The morning anchor’s plea was urgent and framed in the starkest of terms: Get the Covid-19 vaccine, or you could die. “It will save your life,” he said on Tuesday, echoing a now-common refrain in the news media as the highly contagious Delta variant drives a rise in coronavirus infections.
But the messenger in this case was Steve Doocy, the conservative co-host of “Fox & Friends,” and the venue was Fox News, the Rupert Murdoch-owned network whose stars have often relayed the view that vaccines can be dangerous and Americans are justified in refusing them.

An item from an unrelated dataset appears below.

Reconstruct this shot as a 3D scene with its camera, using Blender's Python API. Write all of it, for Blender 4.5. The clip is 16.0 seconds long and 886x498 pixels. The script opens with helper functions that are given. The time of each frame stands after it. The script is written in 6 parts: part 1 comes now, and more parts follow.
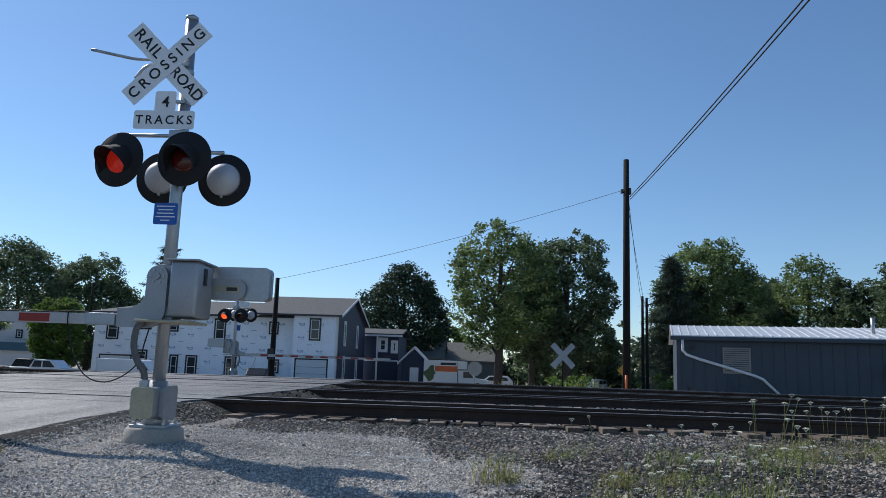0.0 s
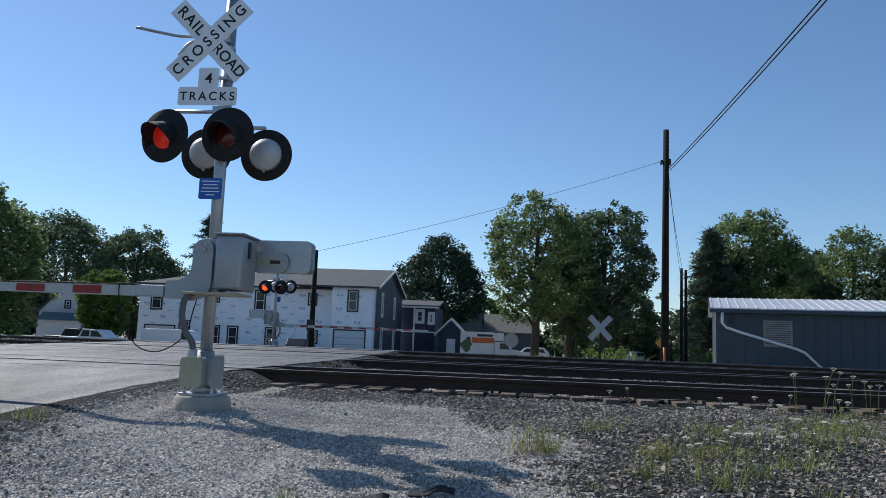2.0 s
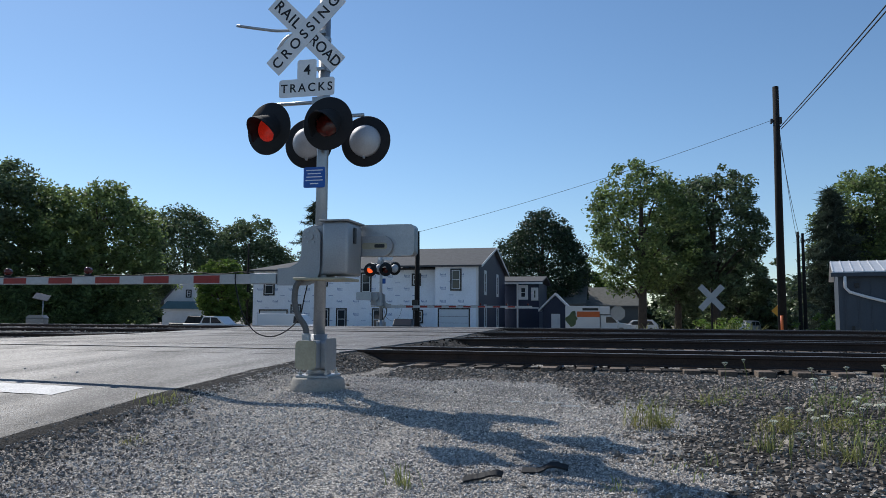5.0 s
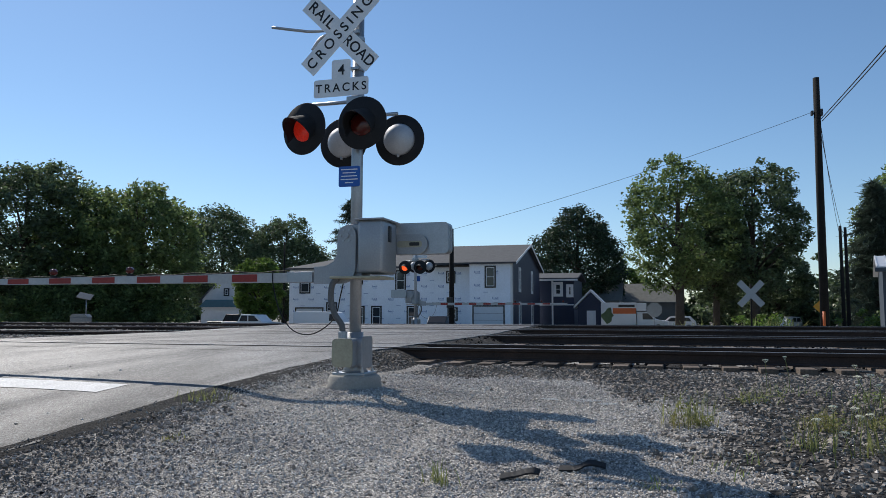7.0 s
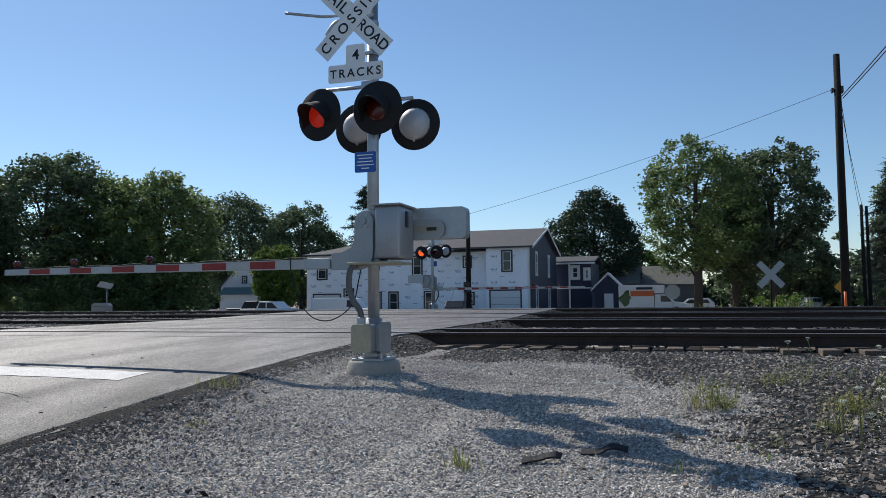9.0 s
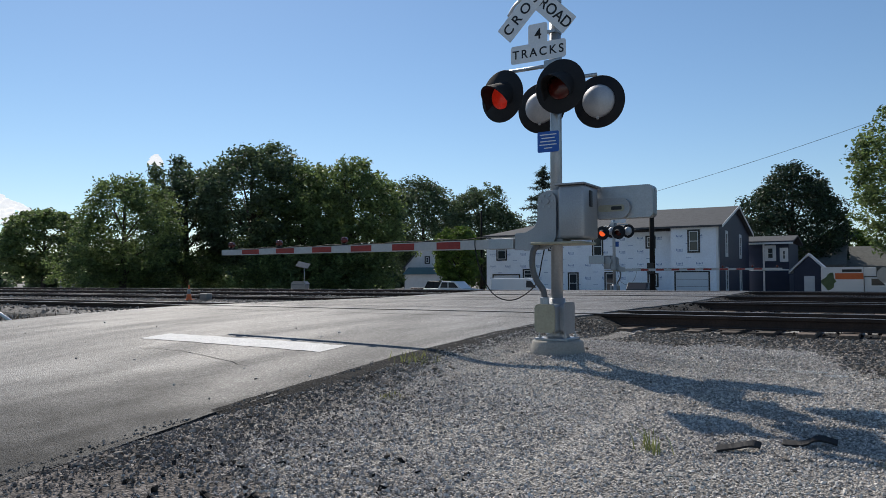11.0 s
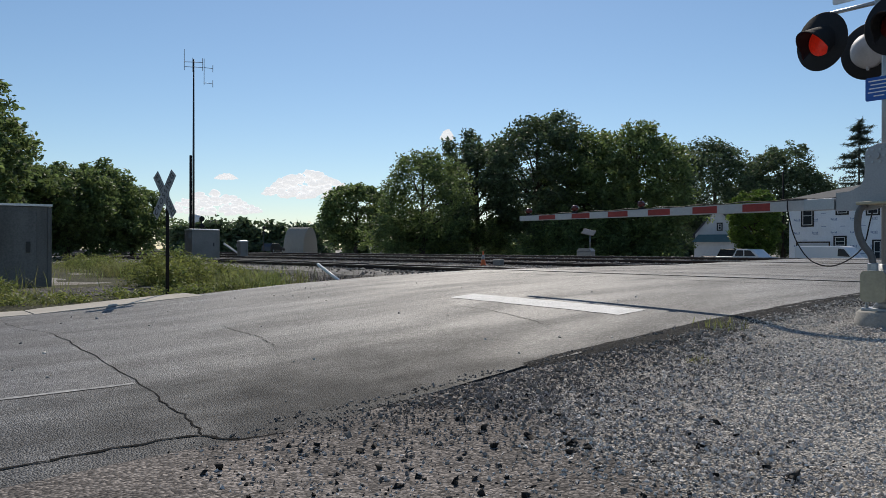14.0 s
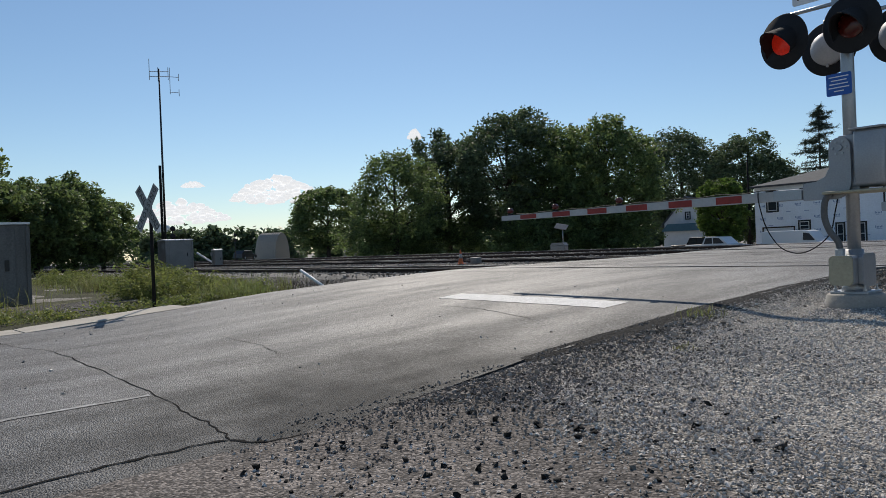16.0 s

Mr. Doocy was not the only big Fox News personality to intensify his warnings about the coronavirus this week. Sean Hannity urged viewers on Monday to “please take Covid seriously — I can’t say it enough.” He added: “I believe in the science of vaccination.”
Fox News has not changed overnight. When Mr. Doocy made similar remarks on Monday, his co-host Brian Kilmeade issued a counterpoint, telling viewers to “make your own decision” and adding, “We are not doctors.” Laura Ingraham, whose 10 p.m. show follows Mr. Hannity, accused Democrats on Monday of trying to “de-platform, cancel, defame or eliminate inconvenient opinions regarding their Covid response.”
Still, the comments from Mr. Hannity and Mr. Doocy turned some heads.